## Problem to work on
Reproduce the listing below in full and without alteration, apart from its pictures.

>> begin

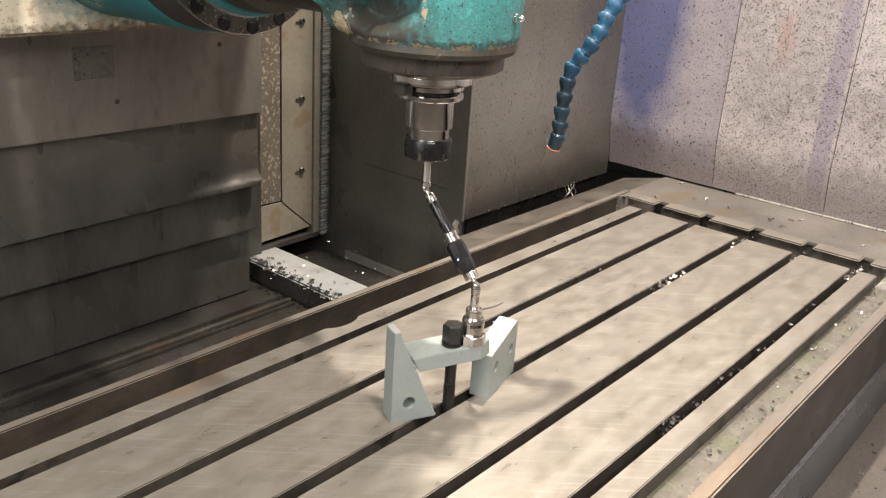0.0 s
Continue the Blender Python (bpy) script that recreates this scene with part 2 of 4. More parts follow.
M_STEEL = shade("bright_steel", (0.50, 0.475, 0.44), (0.68, 0.65, 0.61), 0.22, 1.0, 12, 90, 0.02, rough_var=0.06)
M_TURNED = shade("turned_steel", (0.68, 0.66, 0.62), (0.84, 0.82, 0.78), 0.10, 1.0, 12, 90, 0.01, rough_var=0.05)
M_CHROME = shade("polished_steel", (0.70, 0.69, 0.67), (0.80, 0.79, 0.77), 0.10, 1.0, 20, 90, 0.0, rough_var=0.04)
M_BLACK = shade("black_oxide", (0.012, 0.012, 0.012), (0.022, 0.021, 0.020), 0.30, 0.2, 20, 200, 0.03)
M_PLASTIC = shade("black_plastic", (0.008, 0.008, 0.010), (0.014, 0.014, 0.016), 0.28, 0.0, 20, 200, 0.02)
M_PAINT = shade("grey_green_paint", (0.26, 0.30, 0.29), (0.31, 0.35, 0.335), 0.38, 0.0, 10, 160, 0.04, spots=(0.20, 0.22, 0.21), spot_scale=60, spot_at=0.72)
M_HOSE_BLUE = shade("blue_plastic", (0.010, 0.060, 0.125), (0.025, 0.10, 0.185), 0.42, 0.0, 30, 200, 0.05, per_object=0.3, spots=(0.03, 0.03, 0.03), spot_scale=120, spot_at=0.64)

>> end

## Full answer
0.0 s
Continue the Blender Python (bpy) script that recreates this scene with part 2 of 4. More parts follow.
M_STEEL = shade("bright_steel", (0.50, 0.475, 0.44), (0.68, 0.65, 0.61), 0.22, 1.0, 12, 90, 0.02, rough_var=0.06)
M_TURNED = shade("turned_steel", (0.68, 0.66, 0.62), (0.84, 0.82, 0.78), 0.10, 1.0, 12, 90, 0.01, rough_var=0.05)
M_CHROME = shade("polished_steel", (0.70, 0.69, 0.67), (0.80, 0.79, 0.77), 0.10, 1.0, 20, 90, 0.0, rough_var=0.04)
M_BLACK = shade("black_oxide", (0.012, 0.012, 0.012), (0.022, 0.021, 0.020), 0.30, 0.2, 20, 200, 0.03)
M_PLASTIC = shade("black_plastic", (0.008, 0.008, 0.010), (0.014, 0.014, 0.016), 0.28, 0.0, 20, 200, 0.02)
M_PAINT = shade("grey_green_paint", (0.26, 0.30, 0.29), (0.31, 0.35, 0.335), 0.38, 0.0, 10, 160, 0.04, spots=(0.20, 0.22, 0.21), spot_scale=60, spot_at=0.72)
M_HOSE_BLUE = shade("blue_plastic", (0.010, 0.060, 0.125), (0.025, 0.10, 0.185), 0.42, 0.0, 30, 200, 0.05, per_object=0.3, spots=(0.03, 0.03, 0.03), spot_scale=120, spot_at=0.64)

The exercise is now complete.